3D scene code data
================================
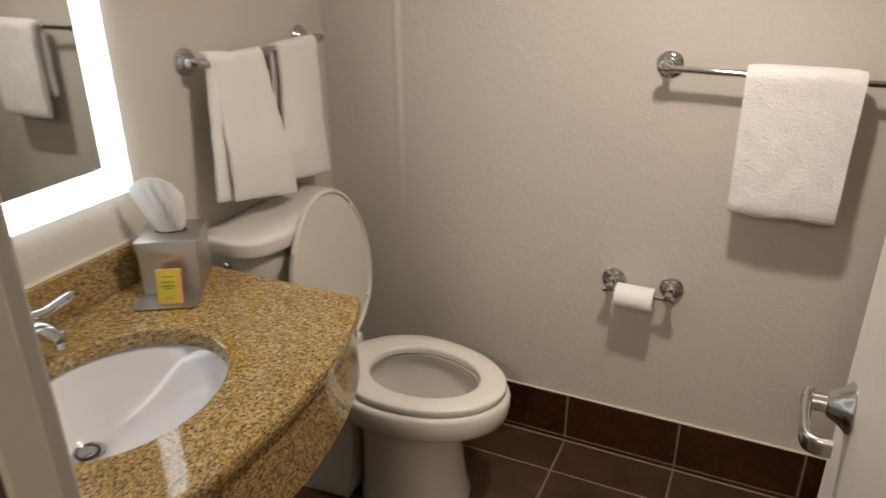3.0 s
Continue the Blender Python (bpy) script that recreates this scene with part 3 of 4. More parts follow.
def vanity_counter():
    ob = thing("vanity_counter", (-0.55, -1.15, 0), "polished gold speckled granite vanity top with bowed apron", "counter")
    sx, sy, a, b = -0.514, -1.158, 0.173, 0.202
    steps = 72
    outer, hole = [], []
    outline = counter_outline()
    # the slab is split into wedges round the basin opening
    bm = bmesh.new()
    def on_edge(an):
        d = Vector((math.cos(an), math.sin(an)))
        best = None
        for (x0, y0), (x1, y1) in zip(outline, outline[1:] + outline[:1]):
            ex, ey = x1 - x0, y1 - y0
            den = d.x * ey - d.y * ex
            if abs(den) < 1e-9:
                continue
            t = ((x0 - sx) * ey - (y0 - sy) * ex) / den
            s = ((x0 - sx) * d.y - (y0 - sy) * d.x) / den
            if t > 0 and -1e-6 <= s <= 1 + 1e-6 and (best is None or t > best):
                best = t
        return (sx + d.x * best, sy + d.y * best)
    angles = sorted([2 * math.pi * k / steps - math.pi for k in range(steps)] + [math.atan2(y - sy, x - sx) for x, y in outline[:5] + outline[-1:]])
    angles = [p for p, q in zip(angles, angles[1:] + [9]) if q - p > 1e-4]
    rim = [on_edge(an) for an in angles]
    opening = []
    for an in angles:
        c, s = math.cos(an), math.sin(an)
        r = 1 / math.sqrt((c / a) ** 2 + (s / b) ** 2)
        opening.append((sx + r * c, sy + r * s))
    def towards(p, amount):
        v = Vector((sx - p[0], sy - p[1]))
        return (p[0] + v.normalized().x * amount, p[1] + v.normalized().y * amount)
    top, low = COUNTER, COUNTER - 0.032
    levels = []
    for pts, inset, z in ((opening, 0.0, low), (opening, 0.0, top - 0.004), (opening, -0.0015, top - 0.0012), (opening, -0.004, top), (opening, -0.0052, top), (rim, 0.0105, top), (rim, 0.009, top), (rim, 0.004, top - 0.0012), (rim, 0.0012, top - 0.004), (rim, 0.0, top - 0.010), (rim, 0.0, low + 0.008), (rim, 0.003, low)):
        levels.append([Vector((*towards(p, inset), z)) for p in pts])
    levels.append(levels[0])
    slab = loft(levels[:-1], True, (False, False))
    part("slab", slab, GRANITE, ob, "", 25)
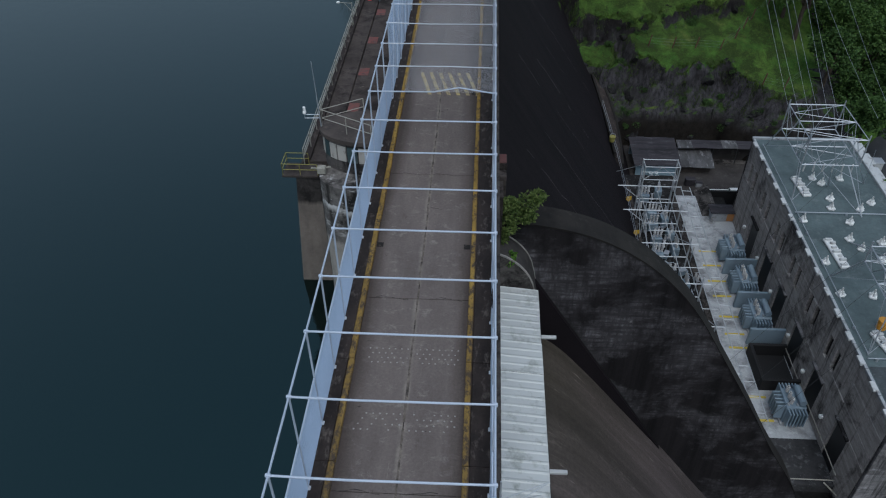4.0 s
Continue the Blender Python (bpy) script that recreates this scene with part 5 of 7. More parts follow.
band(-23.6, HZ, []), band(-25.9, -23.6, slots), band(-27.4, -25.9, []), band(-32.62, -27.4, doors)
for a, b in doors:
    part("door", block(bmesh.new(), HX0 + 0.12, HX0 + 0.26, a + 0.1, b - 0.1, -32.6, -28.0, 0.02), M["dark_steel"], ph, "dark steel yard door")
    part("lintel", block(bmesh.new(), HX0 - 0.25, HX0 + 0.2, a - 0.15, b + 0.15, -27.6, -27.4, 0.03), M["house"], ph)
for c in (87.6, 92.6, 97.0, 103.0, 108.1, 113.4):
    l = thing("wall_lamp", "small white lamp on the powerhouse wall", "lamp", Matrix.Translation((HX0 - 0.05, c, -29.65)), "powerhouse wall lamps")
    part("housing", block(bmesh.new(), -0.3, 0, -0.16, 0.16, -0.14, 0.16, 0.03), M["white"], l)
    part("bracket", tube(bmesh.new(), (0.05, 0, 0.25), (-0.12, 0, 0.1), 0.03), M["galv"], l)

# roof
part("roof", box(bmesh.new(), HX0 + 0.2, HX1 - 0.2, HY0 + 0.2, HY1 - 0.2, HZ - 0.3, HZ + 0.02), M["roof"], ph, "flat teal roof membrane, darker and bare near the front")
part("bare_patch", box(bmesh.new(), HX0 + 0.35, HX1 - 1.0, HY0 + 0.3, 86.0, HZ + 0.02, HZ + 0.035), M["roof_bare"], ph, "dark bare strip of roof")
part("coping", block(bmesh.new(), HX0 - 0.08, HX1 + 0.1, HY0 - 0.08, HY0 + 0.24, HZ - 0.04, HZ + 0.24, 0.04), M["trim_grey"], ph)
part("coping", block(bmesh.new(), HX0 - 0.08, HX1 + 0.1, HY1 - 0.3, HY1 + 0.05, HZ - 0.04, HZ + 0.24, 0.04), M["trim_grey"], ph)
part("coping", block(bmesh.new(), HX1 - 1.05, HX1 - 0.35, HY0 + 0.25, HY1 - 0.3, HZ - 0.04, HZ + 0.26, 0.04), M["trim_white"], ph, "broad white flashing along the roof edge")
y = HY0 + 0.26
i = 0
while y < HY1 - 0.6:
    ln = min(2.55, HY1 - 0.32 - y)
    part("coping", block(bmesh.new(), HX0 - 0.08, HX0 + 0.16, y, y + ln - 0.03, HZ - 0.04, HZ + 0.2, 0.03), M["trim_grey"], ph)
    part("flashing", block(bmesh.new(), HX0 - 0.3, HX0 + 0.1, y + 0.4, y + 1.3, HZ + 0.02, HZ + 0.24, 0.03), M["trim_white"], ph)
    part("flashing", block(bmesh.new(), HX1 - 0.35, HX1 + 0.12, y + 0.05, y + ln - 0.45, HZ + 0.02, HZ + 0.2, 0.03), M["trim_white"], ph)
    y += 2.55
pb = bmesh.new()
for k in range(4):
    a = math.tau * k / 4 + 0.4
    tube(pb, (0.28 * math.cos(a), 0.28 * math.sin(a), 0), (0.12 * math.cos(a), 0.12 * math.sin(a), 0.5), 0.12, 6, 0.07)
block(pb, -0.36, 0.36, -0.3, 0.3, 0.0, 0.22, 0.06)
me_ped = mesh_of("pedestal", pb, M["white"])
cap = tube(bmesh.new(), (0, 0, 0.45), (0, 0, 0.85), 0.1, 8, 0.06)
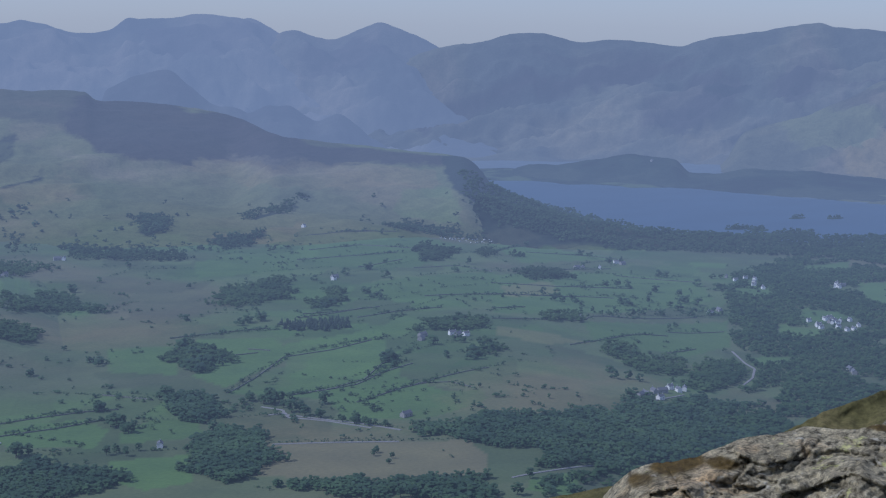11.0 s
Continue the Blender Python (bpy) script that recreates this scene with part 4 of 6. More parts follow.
================================
» Problem details
Among the entries above, how many lines hold the string "that"? Respond with nothing but the number.

» Answer in full
3